The reason adding more physical links does not proportionally grow your available bandwidth is that your friendly neighborhood Cisco switch does not load-balance across etherchannel members frame by frame. You might assume that the frame #1 gets sent down etherchannel member #1, frame #2 down etherchannel member #2, etc. in a round-robin fashion. Reality is rather different. What the switch actually does is math. The sort of math will vary depending on the capabilities of the switch, and on what you have configured.
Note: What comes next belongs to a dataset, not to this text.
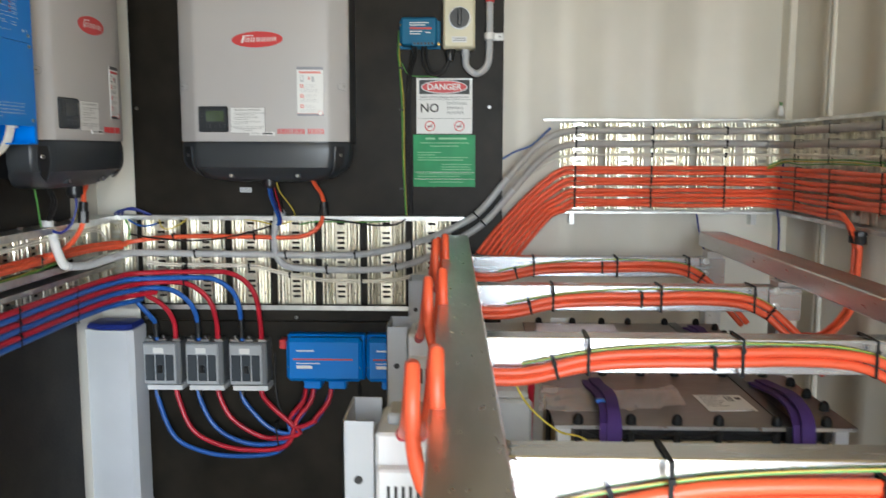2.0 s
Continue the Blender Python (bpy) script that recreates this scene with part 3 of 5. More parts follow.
# ---------- blue inverter chargers ----------
def blue_inverter(label, loc):
    t = thing("inverter_charger", label, "inverter charger", loc, 90, "blue inverter chargers")
    W, D = 0.1490, 0.236
    part("case", Geo().box(-W + 0.004, W - 0.004, -D + 0.012, 0.0, 0.045, 0.40), BLUEEDGE, t)
    for sx in (-1, 1):
        a, b = sorted((sx * W, sx * (W - 0.0025)))
        g = Geo().box(a, b, -D - 0.002, 0.0, 0.0, 0.40)
        c, e = sorted((sx * W, sx * (W - 0.040)))
        g.box(c, e, -D - 0.002, -0.01, -0.0018, 0.0012)
        c, e = sorted((sx * W, sx * (W - 0.011)))
        g.box(c, e, -D - 0.0035, -D - 0.0008, 0.0, 0.40)
        part("side_plate", g, BLUEEDGE, t, "bright blue folded side plate")
    part("lower_panel", Geo().box(-W + 0.0105, W - 0.0125, -D - 0.0060, -D + 0.008, 0.038, 0.2145, c=0.0008), BLUE, t)
    part("upper_panel", Geo().box(-W + 0.0105, W - 0.0125, -D - 0.0060, -D + 0.008, 0.2155, 0.392, c=0.0008), BLUE, t)
    # sloping hood
    prof = [(-D - 0.010, 0.390), (-D - 0.010, 0.402), (-D + 0.045, 0.452), (-0.0, 0.462), (0.0, 0.390)]
    part("hood", Geo().loft([[(u, a, b) for a, b in prof] for u in (-W - 0.001, W + 0.001)]), BLUE, t)
    d = D + 0.0060
    for u in (-W + 0.018, W - 0.022):
        for z in (0.386, 0.231, 0.208, 0.050):
            screw(t, u, z, d, 0.0038)
    for y, z in ((0.03, 0.37), (0.035, 0.28), (0.02, 0.21), (0.08, 0.21), (0.085, 0.07), (0.03, 0.07)):
        g = Geo().rod((-W, -0.14 + y, z), (-W - 0.003, -0.14 + y, z), 0.0045)
        part("side_screw", g, STEEL, t)
    part("band", bars([(-W + 0.0105, W - 0.019, 0.3295, 0.3490)], d - 0.0002), BANDRED, t, "red band across the front")
    part("band_mark", bars([(0.083 + i * 0.0056, 0.0872 + i * 0.0056, 0.3350, 0.3380) for i in range(7)], d), WHITE, t)
    part("rating_tag", bars([(-0.030, -0.002, 0.348, 0.3625)], d + 0.0003), PAPER, t, "small white tag")
    part("tag_mark", bars([(-0.024, -0.008, 0.352, 0.358)], d + 0.0008), GREYINK, t)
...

Commonly available etherchannel load-balancing methods include source and destination MACs, source and destination IPs, and (my personal favorite) source and destination layer 4 port. To determine which etherchannel member will be used to forward a frame, the switch performs mad maths based on the load-balancing method you’ve selected. The practical upshot is that the same conversation is always going to be forwarded across the same etherchannel member, because the math always works out the same.
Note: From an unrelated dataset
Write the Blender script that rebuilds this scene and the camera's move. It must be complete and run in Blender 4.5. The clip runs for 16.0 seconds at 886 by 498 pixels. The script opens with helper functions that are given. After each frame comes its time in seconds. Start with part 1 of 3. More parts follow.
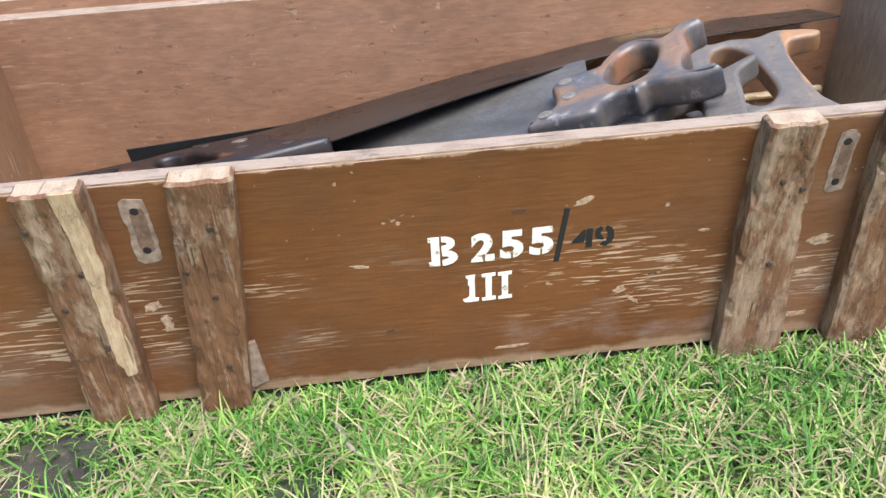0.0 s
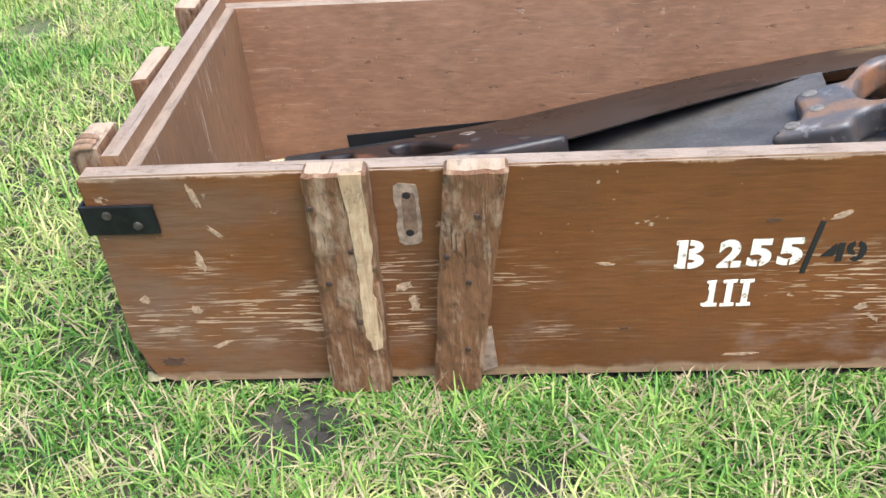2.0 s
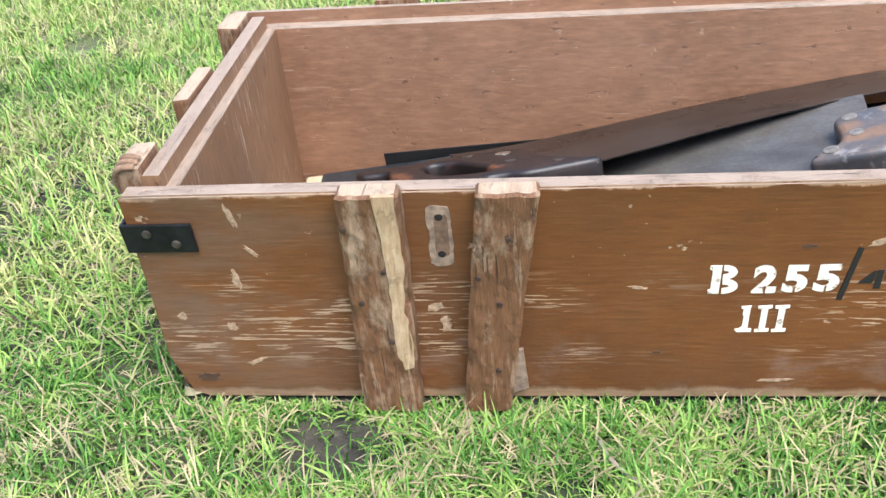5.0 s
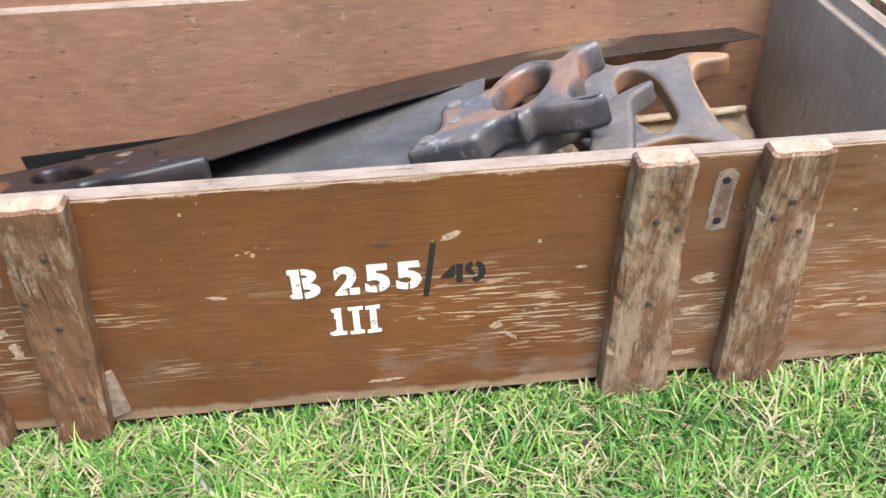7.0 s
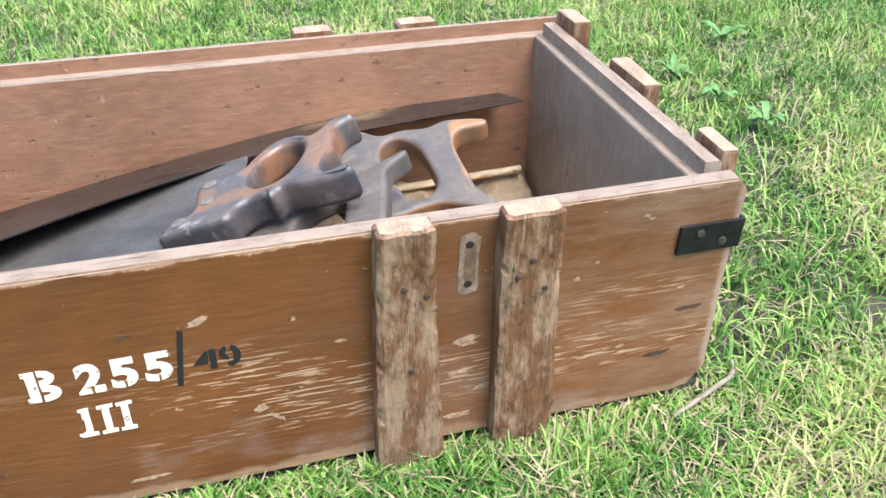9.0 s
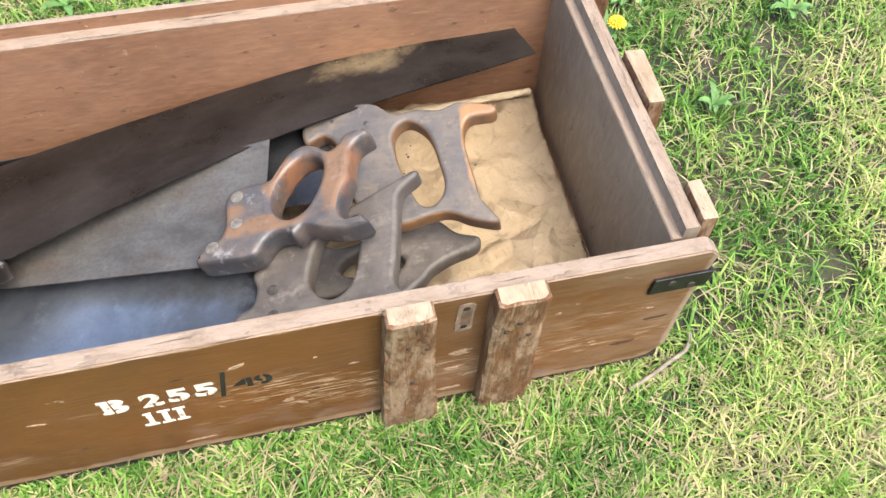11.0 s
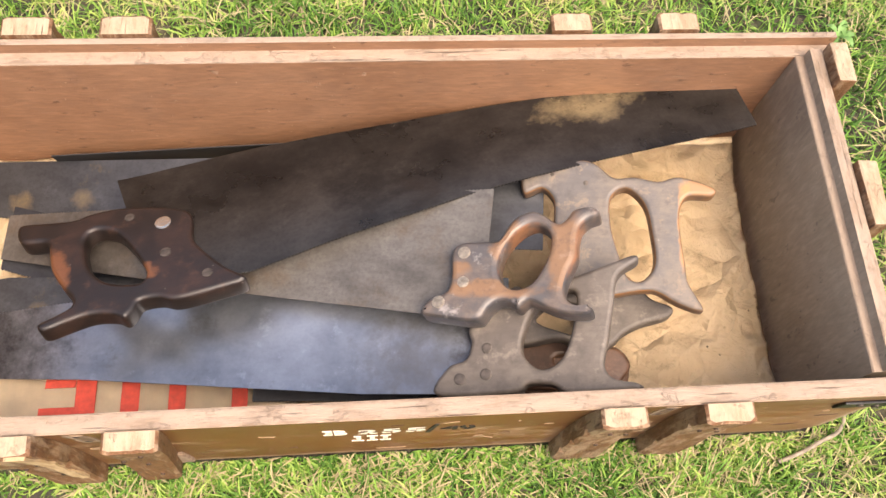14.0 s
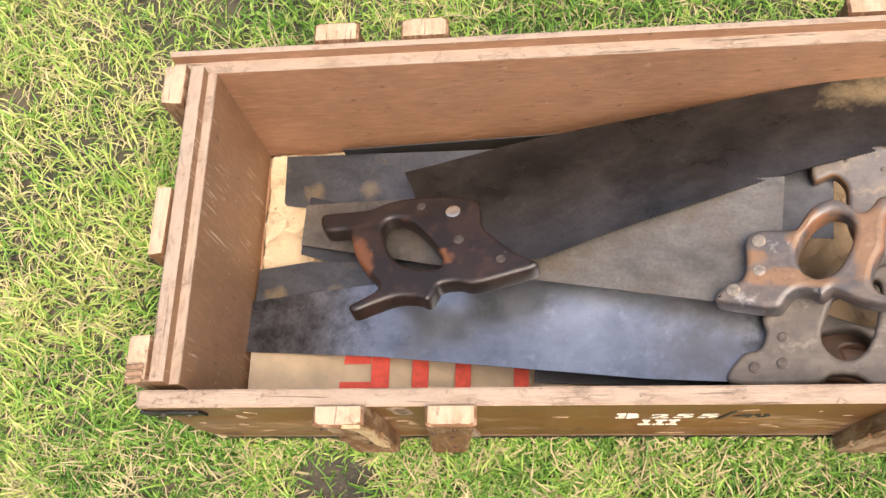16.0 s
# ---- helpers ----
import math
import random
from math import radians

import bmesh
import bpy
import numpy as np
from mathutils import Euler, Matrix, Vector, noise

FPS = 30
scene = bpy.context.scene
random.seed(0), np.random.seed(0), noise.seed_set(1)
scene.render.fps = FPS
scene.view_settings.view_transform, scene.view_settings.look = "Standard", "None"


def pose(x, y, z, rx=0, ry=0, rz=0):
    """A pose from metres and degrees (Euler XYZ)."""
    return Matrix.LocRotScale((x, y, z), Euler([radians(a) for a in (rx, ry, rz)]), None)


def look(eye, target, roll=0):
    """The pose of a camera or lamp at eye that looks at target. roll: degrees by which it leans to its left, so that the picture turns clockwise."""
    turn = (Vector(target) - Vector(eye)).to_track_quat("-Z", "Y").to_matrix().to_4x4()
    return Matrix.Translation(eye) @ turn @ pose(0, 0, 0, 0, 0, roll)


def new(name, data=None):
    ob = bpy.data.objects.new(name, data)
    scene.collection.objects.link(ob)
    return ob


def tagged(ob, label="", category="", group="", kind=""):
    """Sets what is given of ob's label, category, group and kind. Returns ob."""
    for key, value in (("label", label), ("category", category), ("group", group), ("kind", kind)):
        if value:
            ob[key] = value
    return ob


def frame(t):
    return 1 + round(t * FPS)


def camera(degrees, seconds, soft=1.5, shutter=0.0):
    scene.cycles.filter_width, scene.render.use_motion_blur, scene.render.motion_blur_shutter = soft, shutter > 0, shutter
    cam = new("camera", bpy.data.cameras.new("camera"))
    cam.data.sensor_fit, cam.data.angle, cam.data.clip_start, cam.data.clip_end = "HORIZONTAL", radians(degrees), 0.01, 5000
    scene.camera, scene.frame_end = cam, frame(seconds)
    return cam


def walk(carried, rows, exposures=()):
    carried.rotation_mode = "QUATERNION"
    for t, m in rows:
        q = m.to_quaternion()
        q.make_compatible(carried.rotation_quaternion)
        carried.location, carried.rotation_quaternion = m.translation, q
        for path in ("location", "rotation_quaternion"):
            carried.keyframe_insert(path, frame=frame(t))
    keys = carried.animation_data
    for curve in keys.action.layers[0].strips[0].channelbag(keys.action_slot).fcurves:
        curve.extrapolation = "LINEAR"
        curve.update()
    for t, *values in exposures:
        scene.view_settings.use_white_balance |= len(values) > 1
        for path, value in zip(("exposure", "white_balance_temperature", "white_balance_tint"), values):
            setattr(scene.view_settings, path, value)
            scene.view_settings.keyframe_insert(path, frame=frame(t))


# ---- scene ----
cam = camera(54.3, 16.0)
PATH = [
    (0, (-0.072, -0.507, 0.537), (0.056, 1.097, -0.651), -3.1),
    (0.5, (-0.107, -0.507, 0.538), (-0.003, 1.068, -0.69), -1.1),
    (1, (-0.136, -0.509, 0.541), (-0.087, 1.074, -0.679), -0.6),
    (1.5, (-0.161, -0.513, 0.542), (-0.189, 1.075, -0.673), -1.5),
    (2, (-0.18, -0.52, 0.551), (-0.288, 1.092, -0.628), -3.8),
    (2.5, (-0.198, -0.517, 0.553), (-0.33, 1.107, -0.607), -4.7),
    (3, (-0.213, -0.522, 0.558), (-0.331, 1.102, -0.604), -4.9),
    (3.2, (-0.216, -0.523, 0.558), (-0.341, 1.112, -0.587), -4.9),
    (5.3, (-0.147, -0.516, 0.559), (-0.352, 1.106, -0.593), -5.0),
    (5.5, (-0.117, -0.507, 0.547), (-0.292, 1.116, -0.608), -4.3),
    (6, (-0.059, -0.489, 0.548), (-0.109, 1.089, -0.68), -2.8),
    (6.5, (-0.008, -0.476, 0.546), (0.042, 1.102, -0.682), -2.0),
    (7, (0.026, -0.474, 0.543), (0.161, 1.111, -0.669), -1.6),
    (7.5, (0.065, -0.483, 0.543), (0.3, 1.131, -0.615), -1.3),
    (8, (0.096, -0.49, 0.548), (0.47, 1.136, -0.555), -0.1),
    (8.5, (0.104, -0.492, 0.546), (0.573, 1.13, -0.526), 0.3),
    (8.7, (0.098, -0.49, 0.544), (0.575, 1.13, -0.526), 0.5),
    (10.8, (0.14, -0.331, 0.777), (0.467, 0.756, -0.87), 2.9),
    (11, (0.139, -0.318, 0.83), (0.456, 0.715, -0.853), 4.5),
    (11.5, (0.14, -0.278, 0.898), (0.399, 0.649, -0.855), 8.9),
    (12, (0.136, -0.252, 0.945), (0.323, 0.598, -0.855), 9.5),
    (12.5, (0.111, -0.213, 0.948), (0.307, 0.611, -0.864), 12.2),
    (13, (0.079, -0.156, 0.953), (0.322, 0.65, -0.861), 12.5),
    (13.5, (0.037, -0.142, 0.953), (0.278, 0.616, -0.882), 13.4),
    (14, (0.003, -0.138, 0.951), (0.176, 0.595, -0.902), 10.6),
    (14.5, (-0.035, -0.141, 0.958), (0.056, 0.595, -0.899), 5.1),
    (15, (-0.072, -0.151, 0.965), (-0.104, 0.585, -0.895), -2.8),
    (15.5, (-0.1, -0.156, 0.969), (-0.229, 0.558, -0.894), -9.9),
    (16, (-0.113, -0.144, 0.979), (-0.326, 0.568, -0.877), -17.0),
]
EXPOSURES = [(0.0, 1.59, 5850, 9), (3.0, 1.57, 5850, 9), (8.5, 1.79, 5850, 9), (11.0, 1.72, 6500, 10), (13.0, 1.72, 7500, 16), (14.5, 1.76, 7800, 18), (16.0, 1.64, 7500, 16)]
walk(cam, [(t, look(eye, target, roll)) for t, eye, target, roll in PATH], EXPOSURES)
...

This behavior can impact the network. Imagine backup server BEAST with enough horsepower to fill a 1Gbps link who is runing a restore operation to server NEEDY. BEAST and NEEDY are uplinked to different switches interconnected by an etherchannel. As the restore runs, each frame is hashed by the switch to determine which etherchannel member to forward across; the math will work out the same for every frame, meaning the entire conversation between BEAST and NEEDY is going to be forwarded across the same etherchannel member. The result is kind of like the picture above — one member that’s crushed, while the other members lie comparatively idle.
Congestion Indignities
The switch is not sensitive to an etherchannel member getting crushed; the switch just keeps on doing mad maths. Therefore, some other conversations heading across the link will just happen to get hashed to the same link that the BEAST-NEEDY restore operation is using. Those other unfortunate conversations will therefore suffer the indignities that happen during link congestion: dropped frames and increased latency. The real-world experience is that certain applications act slow or throw errors. Storage could dismount. Monitoring applications get upset as thresholds are exceeded.
Yuck.
Of course, it’s now up to the network engineer (you) to discover why the alarms are going off, track down the offending traffic flow (you are modeling your interswitch links, right?), and figure out what is to be done about it. In my experience, you won’t have a lot of luck explaining what’s happening to non-network people. I’ve had a hard time explaining that 1+1 doesn’t equal 2, (or 1+1+1+1 doesn’t equal 4). You don’t really have a 2Gbps or 4Gbps link just because you’ve built a fancy etherchannel. You’ve really got multiple parallel 1Gbps links, any one of which can still get congested in BEAST-NEEDY scenarios.
So Fix It, Network Guy
There’s a few ways to tackle the challenge of 1+1 not equaling 2.
- Learn your traffic patterns. See if you can group heavy hitters into the same switch. That’s a pretty old-school way to go after the problem, and it won’t scale to large data center deployments. But you can find wins in this approach from time to time.
- Build a dedicated link. By this, I mean that you could build a link dedicated to just the traffic that’s causing the interswitch etherchannel all the heartburn. If your etherchannel is a trunk carrying a whole bunch of VLANs, you could build a parallel link that carries traffic for just a problem VLAN, while pruning that problem off of the etherchannel trunk. Might help, might not, depending on your situation…and of course, it’s a “one-off” fix, not a scalable solution necessarily. Some shops build networks dedicated to storage or to backup, and plumb specific interfaces on hosts to these specific networks for exactly this reason. There are increased in hardware, cabling, and complexity to make it happen, though.
- Add even more 1Gbps links to the etherchannel. This is not terribly practical. At the end of the day, you still have a potential bottleneck, but at least you’ve decreased the number of conversations that are likely to get hashed to a congested link.
- Replace the 1Gbps links with 10Gbps links. Increasing bandwidth is always an option. The jump to 10Gbps is a tough one, though: new switch hardware, higher power requirements, and likely new cabling will be required. And don’t forget to break out your checkbook.
- Apply QoS. If you have known offenders or predictable traffic patterns, you can write a QoS scheme to help manage the congestion. I tend to pump traffic like this through a traffic shaper, but there are other approaches, such as guaranteeing minimum bandwidth to important traffic, while dumping the link beast into the scavenger class. I have found that latency still tends to suffer when using a guaranteeing minimum bandwidth (CBWFQ) scheme. I have had the best luck with shaping.
- Tweak the beastly application. It’s not uncommon for certain applications to have a built-in throttle, so that you can cap network utilization right at the app. Talk to your system engineer and see…I’ve heard they’re people, too.